### [TASK TO COMPLETE]
For every line in the data below that contains "part", copy the line.

- - - - - - -

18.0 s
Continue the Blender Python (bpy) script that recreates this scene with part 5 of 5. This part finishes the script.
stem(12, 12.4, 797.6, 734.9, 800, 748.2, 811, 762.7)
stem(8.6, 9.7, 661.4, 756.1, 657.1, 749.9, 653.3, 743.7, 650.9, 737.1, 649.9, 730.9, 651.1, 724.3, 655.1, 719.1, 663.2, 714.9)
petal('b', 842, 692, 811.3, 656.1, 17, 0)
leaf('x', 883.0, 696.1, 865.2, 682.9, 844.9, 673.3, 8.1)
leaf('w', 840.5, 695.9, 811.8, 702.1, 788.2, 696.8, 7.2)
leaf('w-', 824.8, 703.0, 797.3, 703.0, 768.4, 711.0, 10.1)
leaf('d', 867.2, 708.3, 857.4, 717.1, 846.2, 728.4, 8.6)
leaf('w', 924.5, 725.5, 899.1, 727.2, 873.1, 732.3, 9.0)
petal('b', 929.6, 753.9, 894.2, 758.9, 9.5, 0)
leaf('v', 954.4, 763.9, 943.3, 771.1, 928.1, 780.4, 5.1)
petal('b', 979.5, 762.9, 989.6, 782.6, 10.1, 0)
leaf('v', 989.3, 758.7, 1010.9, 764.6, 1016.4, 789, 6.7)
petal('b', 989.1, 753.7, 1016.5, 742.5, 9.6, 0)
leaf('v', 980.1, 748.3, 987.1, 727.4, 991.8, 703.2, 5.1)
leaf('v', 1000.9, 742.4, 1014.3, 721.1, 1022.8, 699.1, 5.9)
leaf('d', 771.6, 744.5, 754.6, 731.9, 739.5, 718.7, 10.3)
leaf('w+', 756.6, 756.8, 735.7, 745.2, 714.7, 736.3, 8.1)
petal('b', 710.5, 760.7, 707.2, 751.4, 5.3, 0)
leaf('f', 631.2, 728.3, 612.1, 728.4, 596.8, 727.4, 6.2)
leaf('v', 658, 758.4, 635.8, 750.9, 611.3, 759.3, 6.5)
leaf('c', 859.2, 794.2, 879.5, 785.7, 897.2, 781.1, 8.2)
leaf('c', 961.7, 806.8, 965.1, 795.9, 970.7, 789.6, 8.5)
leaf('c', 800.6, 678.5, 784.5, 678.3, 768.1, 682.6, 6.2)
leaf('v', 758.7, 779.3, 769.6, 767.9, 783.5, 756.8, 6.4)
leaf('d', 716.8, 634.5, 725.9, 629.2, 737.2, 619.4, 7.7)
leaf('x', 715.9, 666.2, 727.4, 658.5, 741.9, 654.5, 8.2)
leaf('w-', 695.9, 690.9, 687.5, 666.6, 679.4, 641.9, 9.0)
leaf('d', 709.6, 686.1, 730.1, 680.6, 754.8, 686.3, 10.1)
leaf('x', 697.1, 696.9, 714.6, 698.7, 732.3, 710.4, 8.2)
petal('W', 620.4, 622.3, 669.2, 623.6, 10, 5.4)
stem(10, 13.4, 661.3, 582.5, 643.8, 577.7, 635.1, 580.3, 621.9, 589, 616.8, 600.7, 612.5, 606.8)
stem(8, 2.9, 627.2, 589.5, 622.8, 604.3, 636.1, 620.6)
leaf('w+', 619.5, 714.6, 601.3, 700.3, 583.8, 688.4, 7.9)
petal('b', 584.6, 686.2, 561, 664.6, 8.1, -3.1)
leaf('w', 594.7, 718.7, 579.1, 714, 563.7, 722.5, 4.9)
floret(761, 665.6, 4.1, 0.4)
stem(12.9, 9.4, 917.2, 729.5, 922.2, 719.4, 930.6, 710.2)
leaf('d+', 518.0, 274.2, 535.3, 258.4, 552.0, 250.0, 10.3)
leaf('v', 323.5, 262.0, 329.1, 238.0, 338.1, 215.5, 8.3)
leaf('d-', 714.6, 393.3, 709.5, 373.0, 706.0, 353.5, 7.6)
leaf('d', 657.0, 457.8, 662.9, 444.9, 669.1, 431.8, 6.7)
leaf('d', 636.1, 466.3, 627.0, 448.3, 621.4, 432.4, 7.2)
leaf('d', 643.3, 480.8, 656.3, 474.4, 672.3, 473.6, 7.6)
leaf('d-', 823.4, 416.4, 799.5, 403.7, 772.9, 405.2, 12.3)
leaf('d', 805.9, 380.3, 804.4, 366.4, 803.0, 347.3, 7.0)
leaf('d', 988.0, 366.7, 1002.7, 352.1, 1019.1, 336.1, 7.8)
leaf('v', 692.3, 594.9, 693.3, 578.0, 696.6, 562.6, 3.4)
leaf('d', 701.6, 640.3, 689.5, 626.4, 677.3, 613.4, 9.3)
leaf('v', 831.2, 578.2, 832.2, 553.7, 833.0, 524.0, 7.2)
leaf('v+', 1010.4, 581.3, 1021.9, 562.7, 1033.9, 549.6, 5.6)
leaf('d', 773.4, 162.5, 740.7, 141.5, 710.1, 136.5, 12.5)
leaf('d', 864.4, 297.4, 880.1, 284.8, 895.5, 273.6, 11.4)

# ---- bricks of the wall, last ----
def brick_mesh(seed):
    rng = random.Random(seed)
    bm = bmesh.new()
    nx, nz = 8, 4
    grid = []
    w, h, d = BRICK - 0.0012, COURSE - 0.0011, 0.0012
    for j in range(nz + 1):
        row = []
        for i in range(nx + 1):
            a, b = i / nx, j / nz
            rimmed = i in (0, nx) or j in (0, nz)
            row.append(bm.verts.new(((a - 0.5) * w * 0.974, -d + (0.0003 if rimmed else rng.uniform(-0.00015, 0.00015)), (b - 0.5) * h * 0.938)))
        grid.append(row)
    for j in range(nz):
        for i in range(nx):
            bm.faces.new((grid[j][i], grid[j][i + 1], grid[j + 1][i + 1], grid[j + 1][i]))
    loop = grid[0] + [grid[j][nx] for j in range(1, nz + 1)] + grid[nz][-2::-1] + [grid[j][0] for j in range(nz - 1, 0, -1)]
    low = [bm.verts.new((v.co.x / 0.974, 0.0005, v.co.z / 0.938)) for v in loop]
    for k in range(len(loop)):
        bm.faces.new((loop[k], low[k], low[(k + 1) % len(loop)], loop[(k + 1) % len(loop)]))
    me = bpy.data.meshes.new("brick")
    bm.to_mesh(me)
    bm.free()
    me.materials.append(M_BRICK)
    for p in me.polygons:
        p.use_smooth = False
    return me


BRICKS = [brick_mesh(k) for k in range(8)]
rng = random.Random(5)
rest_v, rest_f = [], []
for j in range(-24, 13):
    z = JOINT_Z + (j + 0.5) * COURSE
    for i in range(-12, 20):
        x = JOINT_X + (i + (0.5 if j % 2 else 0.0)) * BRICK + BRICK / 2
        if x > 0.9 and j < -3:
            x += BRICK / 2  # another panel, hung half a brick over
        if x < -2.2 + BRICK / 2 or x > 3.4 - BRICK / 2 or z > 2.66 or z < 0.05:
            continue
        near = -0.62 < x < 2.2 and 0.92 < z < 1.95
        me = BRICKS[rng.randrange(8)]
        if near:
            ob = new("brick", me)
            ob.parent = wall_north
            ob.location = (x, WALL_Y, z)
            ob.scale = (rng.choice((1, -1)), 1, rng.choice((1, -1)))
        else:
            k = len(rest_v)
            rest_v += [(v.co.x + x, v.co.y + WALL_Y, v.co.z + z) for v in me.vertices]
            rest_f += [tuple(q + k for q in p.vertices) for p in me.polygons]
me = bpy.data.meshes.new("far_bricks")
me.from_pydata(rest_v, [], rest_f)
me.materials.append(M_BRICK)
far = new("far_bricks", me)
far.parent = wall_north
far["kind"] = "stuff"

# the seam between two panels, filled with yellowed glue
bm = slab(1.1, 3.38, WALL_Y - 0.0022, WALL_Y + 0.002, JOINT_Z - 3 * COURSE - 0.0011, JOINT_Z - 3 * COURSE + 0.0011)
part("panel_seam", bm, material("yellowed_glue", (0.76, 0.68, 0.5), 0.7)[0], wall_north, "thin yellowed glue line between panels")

- - - - - - -

### [COMPLETE RESPONSE]
Continue the Blender Python (bpy) script that recreates this scene with part 5 of 5. This part finishes the script.
part("panel_seam", bm, material("yellowed_glue", (0.76, 0.68, 0.5), 0.7)[0], wall_north, "thin yellowed glue line between panels")